Years ago, there were limited options for investments in India. Your parents and grandparents would have known only some very specific investment tools like Fixed Deposits, National Pension System (NPS), Public Provident Fund (PPF), and so on since they are not inclined to risks. Since the Government of India backs many of these investment vehicles, they are trusted for providing guaranteed income and fixed returns.
Today, investors might be willing to take more risks for gaining higher returns. Moreover, due to the need for investments, you can pick from the different options based on your risk appetite and financial goals. The introduction of the Unit Linked Insurance Plan (ULIP) in the Indian markets makes it easier to receive better returns as well as fulfill your life goals as compared to other investment options.

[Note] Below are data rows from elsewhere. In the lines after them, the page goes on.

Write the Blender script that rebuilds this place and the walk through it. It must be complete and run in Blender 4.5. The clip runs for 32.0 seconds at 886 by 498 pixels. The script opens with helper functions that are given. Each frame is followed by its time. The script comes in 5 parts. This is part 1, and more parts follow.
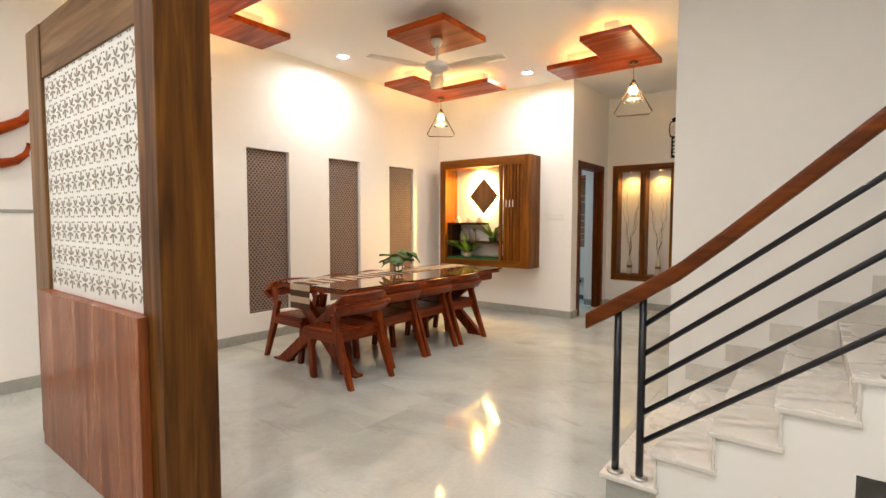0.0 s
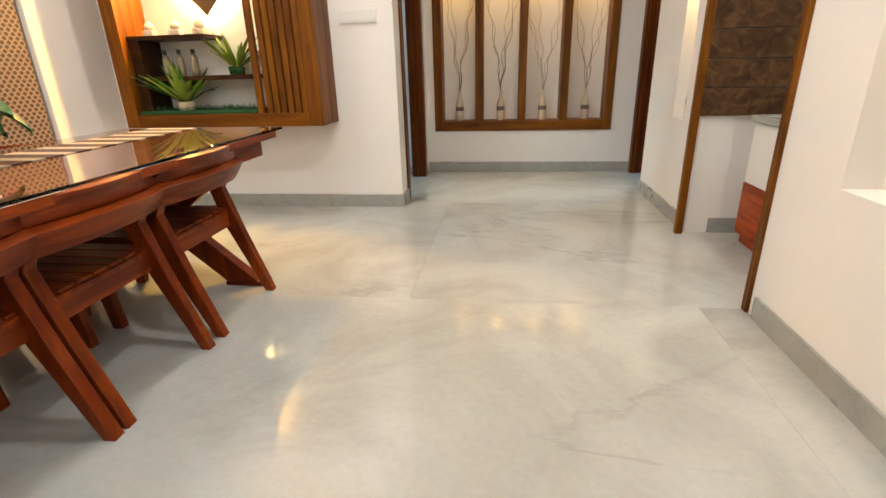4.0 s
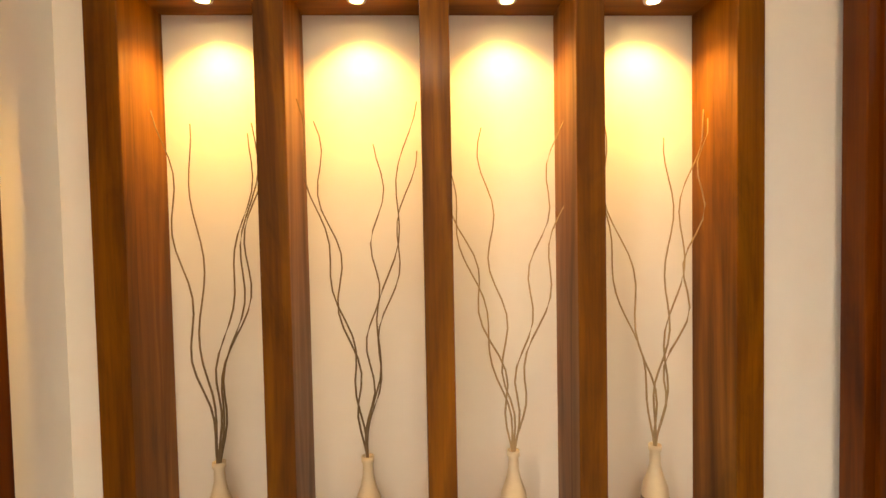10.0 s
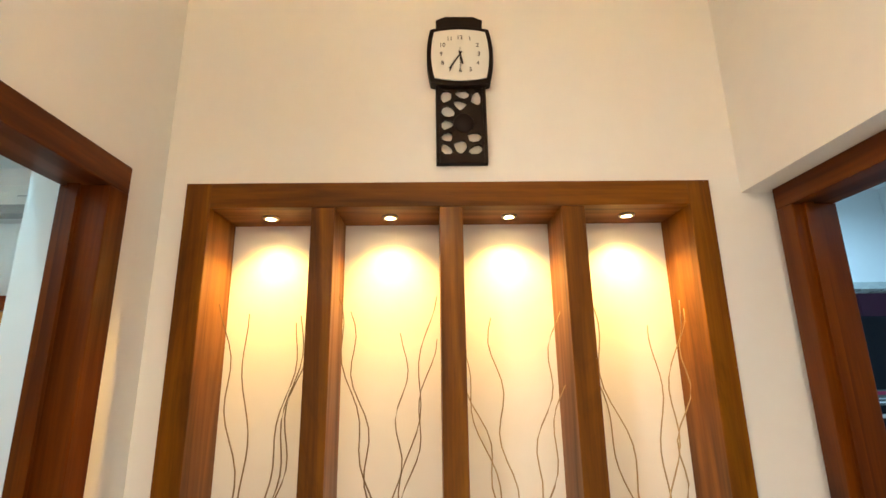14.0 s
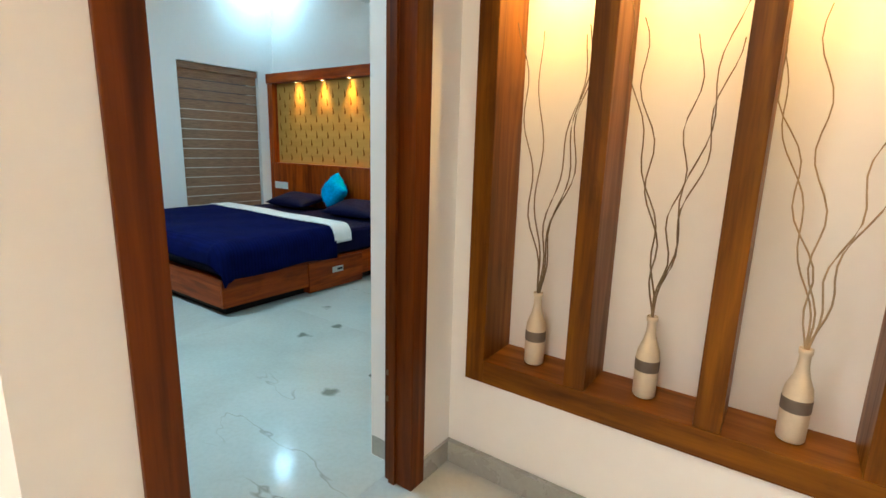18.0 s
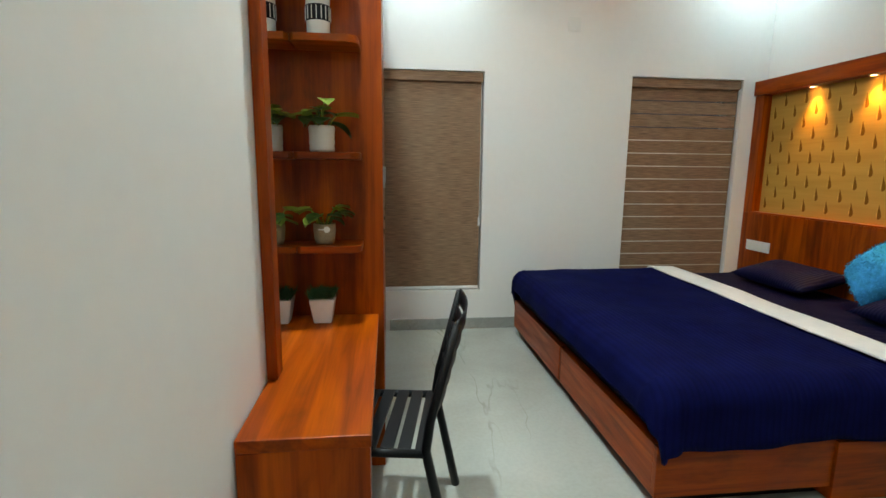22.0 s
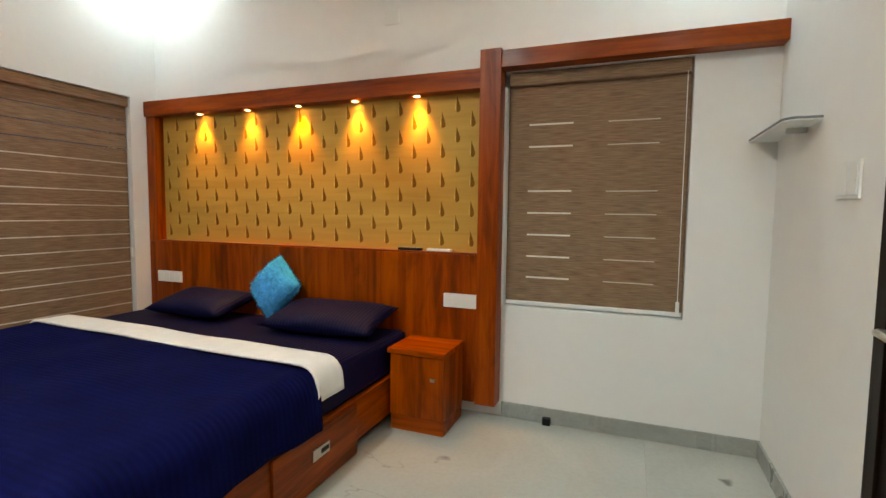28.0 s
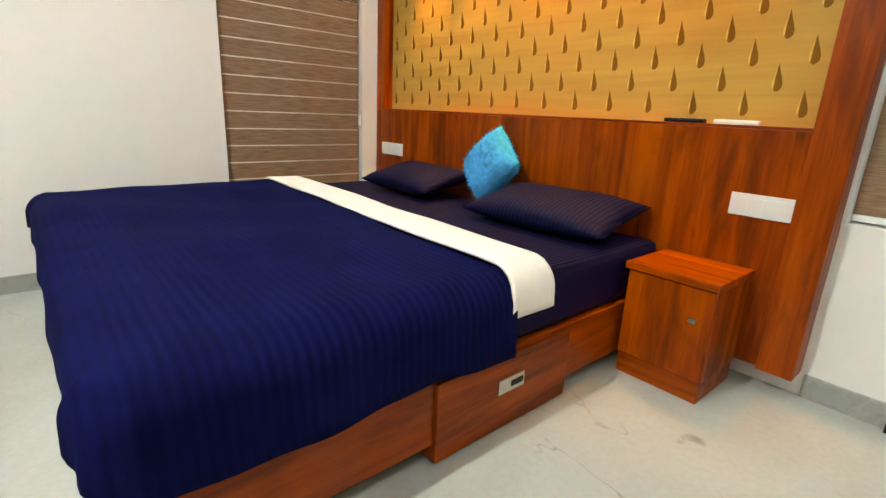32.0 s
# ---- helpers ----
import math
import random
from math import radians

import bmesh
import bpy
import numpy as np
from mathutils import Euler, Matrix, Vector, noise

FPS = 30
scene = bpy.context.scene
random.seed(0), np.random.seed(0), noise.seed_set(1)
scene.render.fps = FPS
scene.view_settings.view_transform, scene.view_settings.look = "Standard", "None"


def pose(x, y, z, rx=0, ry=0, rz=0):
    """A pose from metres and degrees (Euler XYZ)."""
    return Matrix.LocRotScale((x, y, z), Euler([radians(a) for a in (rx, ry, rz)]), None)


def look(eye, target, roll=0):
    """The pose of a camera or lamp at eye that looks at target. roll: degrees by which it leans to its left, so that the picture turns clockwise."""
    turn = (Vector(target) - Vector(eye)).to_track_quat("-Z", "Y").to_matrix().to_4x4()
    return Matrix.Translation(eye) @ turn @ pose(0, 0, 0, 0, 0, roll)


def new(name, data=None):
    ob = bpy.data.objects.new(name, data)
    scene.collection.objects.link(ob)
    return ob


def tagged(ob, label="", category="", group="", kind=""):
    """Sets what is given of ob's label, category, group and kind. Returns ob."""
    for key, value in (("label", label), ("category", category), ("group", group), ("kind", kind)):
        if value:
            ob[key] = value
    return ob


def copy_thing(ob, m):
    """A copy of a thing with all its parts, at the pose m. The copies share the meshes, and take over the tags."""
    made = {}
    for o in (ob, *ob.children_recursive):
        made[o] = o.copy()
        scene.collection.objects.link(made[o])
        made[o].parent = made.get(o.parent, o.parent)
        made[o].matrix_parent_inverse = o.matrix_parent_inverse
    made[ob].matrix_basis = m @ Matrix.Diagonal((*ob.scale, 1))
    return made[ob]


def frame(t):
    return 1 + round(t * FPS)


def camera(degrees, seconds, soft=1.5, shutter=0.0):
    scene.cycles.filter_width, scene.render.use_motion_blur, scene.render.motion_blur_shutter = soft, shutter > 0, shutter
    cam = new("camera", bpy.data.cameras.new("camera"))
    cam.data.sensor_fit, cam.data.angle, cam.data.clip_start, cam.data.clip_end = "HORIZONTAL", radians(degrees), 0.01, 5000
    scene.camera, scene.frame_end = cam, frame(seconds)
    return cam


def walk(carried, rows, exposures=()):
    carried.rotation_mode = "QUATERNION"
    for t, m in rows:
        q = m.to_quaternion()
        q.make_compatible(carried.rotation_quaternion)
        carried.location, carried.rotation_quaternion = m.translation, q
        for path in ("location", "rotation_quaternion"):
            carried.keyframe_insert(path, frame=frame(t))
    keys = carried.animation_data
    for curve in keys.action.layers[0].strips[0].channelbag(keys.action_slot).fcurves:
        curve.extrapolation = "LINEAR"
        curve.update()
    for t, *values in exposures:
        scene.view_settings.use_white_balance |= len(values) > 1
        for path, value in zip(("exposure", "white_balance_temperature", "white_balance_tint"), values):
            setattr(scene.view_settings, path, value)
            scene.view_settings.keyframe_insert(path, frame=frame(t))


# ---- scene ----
cam = camera(84.8, 32.0)
PATH = [
    (0, (-0.037, -0.342, 1.297), (-1.247, 1.247, 1.185), 0.1),
    (0.5, (-0.243, -0.126, 1.246), (-1.468, 1.446, 1.077), 0.2),
    (1, (-0.489, 0.097, 1.209), (-1.719, 1.658, 0.981), 0.1),
    (1.5, (-0.748, 0.379, 1.176), (-1.952, 1.949, 0.881), -0.2),
    (2, (-1.046, 0.642, 1.145), (-2.17, 2.252, 0.762), -0.5),
    (2.5, (-1.336, 0.96, 1.101), (-2.334, 2.622, 0.611), -1.0),
    (3, (-1.549, 1.326, 1.052), (-2.331, 3.076, 0.484), -0.8),
    (3.5, (-1.716, 1.711, 1.042), (-2.231, 3.539, 0.416), -1.2),
    (4, (-1.795, 2.159, 1.025), (-2.04, 4.016, 0.324), -1.6),
    (4.5, (-1.836, 2.596, 1.016), (-1.876, 4.426, 0.209), -0.7),
    (6.5, (-1.706, 4.291, 1.069), (-1.543, 6.13, 0.3), 0.5),
    (7, (-1.665, 4.628, 1.116), (-1.52, 6.51, 0.452), -0.1),
    (7.5, (-1.689, 4.948, 1.199), (-1.548, 6.86, 0.628), -0.7),
    (8, (-1.678, 5.188, 1.226), (-1.571, 7.128, 0.755), -0.9),
    (8.5, (-1.648, 5.413, 1.251), (-1.577, 7.378, 0.887), -0.9),
    (9, (-1.67, 5.674, 1.332), (-1.582, 7.643, 0.997), -1.4),
    (9.5, (-1.678, 5.823, 1.379), (-1.592, 7.81, 1.169), -1.7),
    (10, (-1.682, 5.934, 1.42), (-1.592, 7.93, 1.353), -1.1),
    (10.5, (-1.641, 5.952, 1.513), (-1.621, 7.952, 1.522), -0.9),
    (11, (-1.649, 5.957, 1.53), (-1.631, 7.951, 1.691), -0.5),
    (11.5, (-1.649, 5.952, 1.542), (-1.65, 7.923, 1.885), -0.3),
    (12, (-1.655, 5.889, 1.582), (-1.653, 7.834, 2.051), -0.4),
    (12.5, (-1.651, 5.842, 1.612), (-1.645, 7.762, 2.174), -0.6),
    (13, (-1.673, 5.807, 1.61), (-1.637, 7.709, 2.228), -1.0),
    (13.5, (-1.697, 5.766, 1.581), (-1.648, 7.677, 2.169), -1.1),
    (14, (-1.699, 5.675, 1.544), (-1.656, 7.615, 2.028), -0.9),
    (14.5, (-1.673, 5.493, 1.586), (-1.643, 7.482, 1.802), -1.0),
    (16.5, (-1.698, 5.133, 1.406), (-1.788, 7.124, 1.233), -0.3),
    (17, (-1.644, 5.218, 1.364), (-2.025, 7.166, 1.114), 0.4),
    (17.5, (-1.569, 5.409, 1.293), (-2.293, 7.25, 1.004), 1.8),
    (18, (-1.529, 5.632, 1.327), (-2.662, 7.228, 0.914), 1.6),
    (18.5, (-1.519, 5.868, 1.324), (-2.986, 7.139, 0.842), 1.4),
    (19, (-1.53, 6.074, 1.305), (-3.236, 6.975, 0.776), 1.4),
    (19.5, (-1.656, 6.203, 1.3), (-3.474, 6.832, 0.754), 0.7),
    (20, (-1.91, 6.334, 1.324), (-3.791, 6.756, 0.793), 0.6),
    (20.5, (-2.201, 6.44, 1.343), (-4.119, 6.681, 0.832), 0.2),
    (21, (-2.491, 6.472, 1.362), (-4.431, 6.615, 0.897), -0.1),
    (21.5, (-2.851, 6.457, 1.383), (-4.807, 6.598, 0.989), 0.2),
    (22, (-3.205, 6.447, 1.41), (-5.165, 6.673, 1.083), 0.6),
    (22.5, (-3.468, 6.464, 1.467), (-5.415, 6.847, 1.221), 1.1),
    (23, (-3.6, 6.464, 1.535), (-5.504, 7.054, 1.37), 1.1),
    (23.5, (-3.642, 6.482, 1.593), (-5.47, 7.286, 1.494), 1.0),
    (24, (-3.632, 6.52, 1.577), (-5.364, 7.52, 1.547), 0.5),
    (24.5, (-3.618, 6.572, 1.587), (-5.211, 7.782, 1.577), 0.3),
    (25, (-3.611, 6.627, 1.579), (-5.03, 8.036, 1.58), 0.0),
    (25.5, (-3.592, 6.682, 1.568), (-4.831, 8.251, 1.582), -0.2),
    (26, (-3.561, 6.702, 1.579), (-4.644, 8.383, 1.589), -0.5),
    (26.5, (-3.549, 6.706, 1.564), (-4.519, 8.455, 1.557), -0.4),
    (28.5, (-3.563, 6.815, 1.244), (-4.242, 8.683, 1.026), 1.1),
    (29, (-3.569, 6.819, 1.208), (-4.237, 8.681, 0.919), 1.3),
    (29.5, (-3.569, 6.819, 1.159), (-4.247, 8.668, 0.813), 1.4),
    (30, (-3.584, 6.82, 1.126), (-4.303, 8.643, 0.728), 1.5),
    (30.5, (-3.638, 6.855, 1.092), (-4.472, 8.612, 0.626), 1.7),
    (31, (-3.714, 6.987, 1.067), (-4.737, 8.628, 0.556), 1.8),
    (31.5, (-3.798, 7.232, 1.072), (-5.02, 8.722, 0.538), 2.0),
    (32, (-3.949, 7.501, 1.059), (-5.395, 8.77, 0.513), 2.7),
]
EXPOSURES = [(0, -0.14, 6300, 10), (2, -0.04, 6050, 5), (3, 0.07, 6150, 8), (4, 0.08, 6050, 8), (7, 0.62, 5950, 8), (8.2, 0.64, 6750, 9), (9, 0.76, 7800, 13), (10.5, 0.66, 8000, 12), (12, 0.72, 6600, 7), (13, 0.76, 6600, 7), (16.5, 0.92, 6700, 8), (18, 0.68, 6300, 9),
             (20, 0.88, 7100, 12), (21.5, 0.57, 8450, 22), (23, 0.59, 8900, 26), (24.2, 0.60, 8250, 21), (26.5, 0.48, 9100, 34), (28.5, 0.78, 9900, 32), (30, 1.0, 10100, 33), (32, 1.36, 9800, 31)]
walk(cam, [(t, look(eye, target, roll)) for t, eye, target, roll in PATH], EXPOSURES)

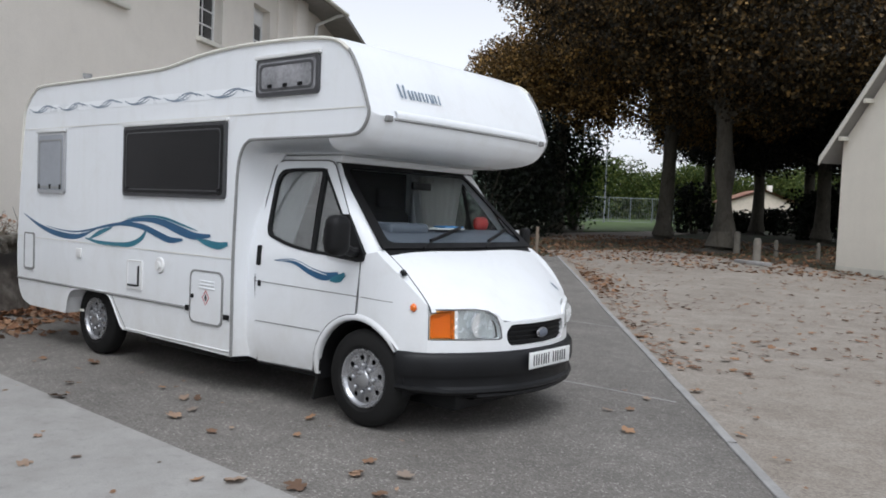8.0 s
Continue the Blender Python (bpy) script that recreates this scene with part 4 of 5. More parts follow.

Before purchasing a ULIP plan, let’s begin by understanding ULIP plan meaning in detail:
A ULIP policy has been in the market for quite some time now. However, it has gained limelight recently after the new rules introduced by The Insurance Regulatory and Development Authority of India (IRDAI). Due to the IRDAI rules, a ULIP policy is available at low costs today.
A ULIP policy is a combination of insurance and investment under a single integrated plan. Additionally, it is a unique financial product, which is a flexible, transparent, and convenient form of investment. The prime aim of a ULIP policy is to provide financial security to your family in your absence. Apart from financial protection, there are few other parameters, which make a ULIP investment better than the rest:
- Long lock-in period
A ULIP insurance has a lock-in period of five years. As an investor, you should invest in a ULIP policy at a younger age. When you invest in a ULIP policy early, you have more time in your hand to generate funds until the end of the tenure of the ULIP policy. The longer the investment, the higher the chances for the growth of your funds. If you have a substantial amount of money, you can fulfill your life goals like traveling, purchasing a new car or a new house, etc.
- Funds switching option
Under a ULIP policy, you can select between equity funds and debt funds. While equity funds might promise high returns, the debt funds provide security against relatively low funds as compared to equity funds. As a policyholder, you can not only choose funds based on your risk appetite but also switch between these two funds based on the market performance. For instance, you should invest in debt funds when the market is down and shift to equity funds when the market bounces back. The switching feature helps you to protect your investments from market fluctuations.
- Dual tax benefits
A ULIP policy falls under the dual Exempt-Exempt-Exempt (EEE) category. Therefore, it offers tax-saving benefits under Section 80C and Section 10(10D) of the Income Tax Act, 1961. As a policyholder, you can claim a tax deduction up to Rs. 1,50,000 under Section 80C on your taxable income. In addition to this, the payout offered to your family in your absence is tax-free under Section 10(10D). Your family can decide whether they wish to receive the payout every month or after maturity (lump-sum amount).
- Low charges
A ULIP policy was previously known for high charges. After the life insurance regulatory rules by IRDAI, the ULIP charges have significantly reduced today. Let’s take a look at the most common charges of every ULIP policy:
- Mortality charge
- Fund management charge
- Policy administration charge
- Premium allocation charge
In a nutshell, investing in a ULIP would allow you to gain more returns and save more for a better future. Since it is a dual-benefit product, you can also financially secure your loved ones from contingencies with the help of ULIP insurance. However, see to it that you select the best ULIP plan based on your investment goals, financial needs, and risk appetite. Choose a reputable company and compare different plans before finalizing a ULIP policy for yourself and your family members.